Saturday Morning Western Pulp: Famous Western, March 1939


This issue of FAMOUS WESTERN has a good cover, but I'm afraid I don't know the artist. The only guess I can venture is A. Leslie Ross, and I'm not convinced of that at all. There are some good writers inside this issue, with the best-known being Harry Sinclair Drago with a novella called, "The Gun Notch That Didn't Count", a great title. There's also a story by Abner J. Sundell under his "Cliff Campbell" pseudonym that later became a house name when other authors besides Sundell began using it. Another house name, James Rourke, also has a story in this issue, plus yarns by some apparently real but completely forgotten writers: Wilcey Earle, Brian Loomis, Gratton Boone, and Thomas Tyler Jackson. I don't know anything about Gratton Boone, but it would be a great name for an evil gunman character. I don't own this issue of FAMOUS WESTERN. The scan and the author information come from the Fictionmags Index. 

2 comments:

Dick McGee said...

I can't find anything on Gratton Boone either beyond the name showing up in other Western and a few detective pulps, but I suspect a pen name at work. Gratton is a uncommon English surname, but extremely rare as a first name. The most noteworthy individual I can locate with it being Gratton Hanley Dalton, a member of the famous Dalton Gang. He apparently went by "Grat" as a nickname, which is arguably an even better moniker for a Black Hat villain than Gratton. :)

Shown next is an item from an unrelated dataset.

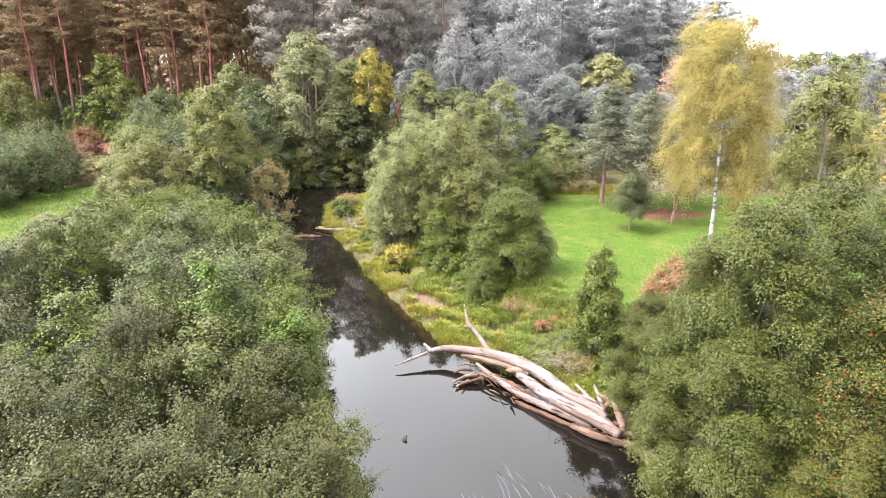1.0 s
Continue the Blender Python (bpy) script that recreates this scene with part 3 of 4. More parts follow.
def bush_kind(seed, R, H, mat, twigs, leaf, per_twig=13, twig_len=0.55, lobes=16, bark=BARK, up=0.6, z0=0.1, profile=dome, size=(0.30, 0.46), form=None, skirt=0, heart=()):
    rng = np.random.default_rng(seed)
    lb = crown_lobes(rng, R, H, z0, lobes, profile, size)
    for k in range(7 + 8 * skirt):
        a = 2 * math.pi * (k + rng.uniform(-0.3, 0.3)) / (7 if k < 7 else 8)
        r = R * rng.uniform(0.22, 0.32) * (1 if k < 7 else 1.15)
        lb = np.vstack([lb, (math.cos(a) * R * 0.74, math.sin(a) * R * 0.74, r * rng.uniform(0.7, 1.3) + (0 if k < 7 else 0.22 * H), r)])
    for up_to, wide in heart:   # full middle of a dense bush
        lb = np.vstack([lb, (0.0, 0.0, up_to * H, wide * R)])
    return [("branchwork", stems_mesh("branchwork", rng, lb, bark, 0.055 + 0.006 * H, 6, R * 0.45)),
            ("crown", crown_of(rng, lb, mat, twigs, leaf, per_twig, twig_len, up, 0.0, form))]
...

https://en.wikipedia.org/wiki/Grat_Dalton

Boone suggests Daniel Boone, of course. Between the two it seems like something a less memorably-named author might choose for a pseudonym when writing Westerns.

James Reasoner said...

The fact that Gratton Boone shows up only in pulps published by Columbia Publications, or imprints associated with Columbia, makes me think it's probably a house name. But at this late date, who knows? I may use it as a character name, if I can remember.